During a news conference on Aug. 1, 2022, members of the St. Pete Uhuru House denounced the investigation into Ionov.
Cainion called the charges against Ionov and the investigation into his relationship with the Uhurus “a propaganda campaign against Russia” by the U.S. government and an attack on her group.
“They are attempting to attack this organization. They are attempting to isolate the Black power movement,” she said. “We can have relationships with whoever want to, whoever we see fit to make this revolution possible. We will have a relationship with them. We unite with any force that is willing to unite in our anti-colonial struggle.”
Ionov and Popov intended to extend the interference plot beyond the 2019 local election cycle in St. Petersburg, and discussed the “USA Presidential election” as the FSB’s “main topic of the year.”
"The federal allegations about potential Russian interference are troubling. It is important to underscore that the city of St. Petersburg does not support, condone or tolerate any foreign government engaging in activities to undermine or influence our elections,” Mayor Kenneth T. Welch said. “The investigation is in the purview of our federal law enforcement agencies, and we will be monitoring the process going forward."
Yeshitela, Hess and Nevel are also charged with acting as agents of Russia in the United States without prior notification.
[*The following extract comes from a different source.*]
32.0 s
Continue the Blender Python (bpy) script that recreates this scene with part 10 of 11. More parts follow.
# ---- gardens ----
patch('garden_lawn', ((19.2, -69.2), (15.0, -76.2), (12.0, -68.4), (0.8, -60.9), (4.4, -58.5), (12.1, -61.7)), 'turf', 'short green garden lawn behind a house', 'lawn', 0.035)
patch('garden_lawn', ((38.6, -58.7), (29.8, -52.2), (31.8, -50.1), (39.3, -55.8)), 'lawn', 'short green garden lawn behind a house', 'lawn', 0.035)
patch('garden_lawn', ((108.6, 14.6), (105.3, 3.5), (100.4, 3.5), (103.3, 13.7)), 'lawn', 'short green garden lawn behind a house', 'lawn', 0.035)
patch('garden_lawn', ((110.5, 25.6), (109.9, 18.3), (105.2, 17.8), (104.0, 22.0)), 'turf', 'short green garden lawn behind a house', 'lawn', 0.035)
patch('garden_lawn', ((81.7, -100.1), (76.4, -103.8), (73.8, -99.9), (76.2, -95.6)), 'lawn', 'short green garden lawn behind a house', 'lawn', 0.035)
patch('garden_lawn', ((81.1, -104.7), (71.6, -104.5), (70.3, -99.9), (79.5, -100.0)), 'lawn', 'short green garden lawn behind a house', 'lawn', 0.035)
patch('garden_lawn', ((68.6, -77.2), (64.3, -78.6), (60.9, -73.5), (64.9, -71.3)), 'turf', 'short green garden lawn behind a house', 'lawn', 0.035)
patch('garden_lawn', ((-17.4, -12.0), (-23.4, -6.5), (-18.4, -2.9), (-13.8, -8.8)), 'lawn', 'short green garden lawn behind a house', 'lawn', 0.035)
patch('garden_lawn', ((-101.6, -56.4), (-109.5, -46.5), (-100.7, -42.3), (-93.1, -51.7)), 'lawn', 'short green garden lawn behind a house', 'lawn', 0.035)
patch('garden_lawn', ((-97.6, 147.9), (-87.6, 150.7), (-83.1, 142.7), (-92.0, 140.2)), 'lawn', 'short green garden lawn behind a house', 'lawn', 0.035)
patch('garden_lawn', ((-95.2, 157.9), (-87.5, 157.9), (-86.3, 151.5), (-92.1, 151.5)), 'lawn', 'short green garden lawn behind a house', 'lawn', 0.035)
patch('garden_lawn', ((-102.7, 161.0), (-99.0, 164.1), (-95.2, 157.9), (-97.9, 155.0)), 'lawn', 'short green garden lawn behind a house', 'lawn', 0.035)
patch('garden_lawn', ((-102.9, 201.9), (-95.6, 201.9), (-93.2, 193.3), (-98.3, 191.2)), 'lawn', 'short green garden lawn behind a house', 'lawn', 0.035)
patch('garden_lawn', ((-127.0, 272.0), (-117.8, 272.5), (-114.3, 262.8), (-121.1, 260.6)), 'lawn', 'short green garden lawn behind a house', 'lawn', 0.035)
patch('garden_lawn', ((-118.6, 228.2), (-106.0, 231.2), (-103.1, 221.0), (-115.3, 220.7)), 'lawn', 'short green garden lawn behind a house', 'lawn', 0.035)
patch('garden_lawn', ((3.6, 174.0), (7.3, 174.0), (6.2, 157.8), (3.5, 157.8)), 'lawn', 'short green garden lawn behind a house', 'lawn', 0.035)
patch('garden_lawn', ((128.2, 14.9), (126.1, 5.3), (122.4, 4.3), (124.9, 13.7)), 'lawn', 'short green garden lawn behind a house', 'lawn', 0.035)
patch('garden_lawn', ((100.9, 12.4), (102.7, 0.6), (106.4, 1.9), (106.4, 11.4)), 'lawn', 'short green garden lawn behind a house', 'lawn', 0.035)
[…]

If convicted, they each face a maximum penalty of 10 years in prison.
“Russia’s foreign intelligence service allegedly weaponized our First Amendment rights — freedoms Russia denies its own citizens — to divide Americans and interfere in elections in the United States,” said Assistant Attorney General Matthew G. Olsen of the Justice Department’s National Security Division, in a statement.
“The department will not hesitate to expose and prosecute those who sow discord and corrupt U.S. elections in service of hostile foreign interests, regardless of whether the culprits are U.S. citizens or foreign individuals abroad," Olsen said.
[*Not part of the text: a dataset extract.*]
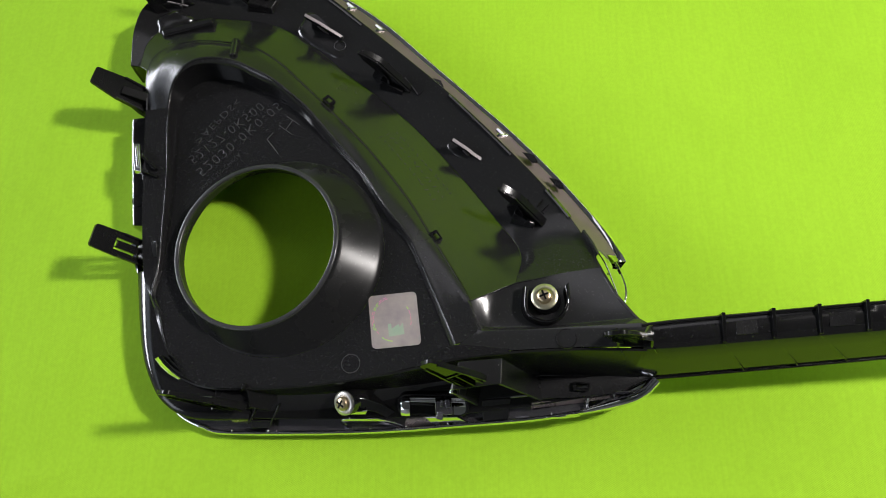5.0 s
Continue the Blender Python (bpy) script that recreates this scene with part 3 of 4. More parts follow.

“Efforts by the Russian government to secretly influence U.S. elections will not be tolerated,” said Assistant Attorney General Kenneth A. Polite Jr. of the Justice Department’s Criminal Division, in a news release.
“The prosecution of this criminal conduct is essential to protecting the American public when foreign governments seek to inject themselves into the American political process,” said U.S. Attorney Roger B. Handberg of the Middle District of Florida in Tampa.
Investigators said one focus of Ionov’s influence operation was to create the appearance of American popular support for Russia’s annexation of territories in Ukraine.
For example, in May 2020, Ionov sent a request he said was from “Russia, the Donetsk People’s Republic" — an apparent reference to a Russian-occupied region in eastern Ukraine — to Yeshitela and members of other U.S. political groups to speak out in support of the independence of the so-called Donetsk People’s Republic, a Russian-backed breakaway state in eastern Ukraine, according to the affidavit.
Investigators said Ionov later touted to the FSB that Yeshitela’s video-recorded statement of support was the first time that “American nonprofit organizations congratulated citizens” of the occupied region.
Ionov’s use of the APSP to promote Russian propaganda relating to Ukraine continued after Russia’s invasion of Ukraine, according to investigators. On the day Russia invaded Ukraine on Feb. 24, Ionov emailed Nevel an “Urgent Message” which contained pro-Russian talking points in support of the invasion, said the affidavit.
Ionov, Sukhodolov, Popov, Yeshitela, Hess, Nevel and Romain are charged with conspiring to have U.S. citizens act as illegal agents of the Russian government within U.S. borders without notifying the U.S. attorney general, as required by law. If convicted, they each face a maximum penalty of five years in prison.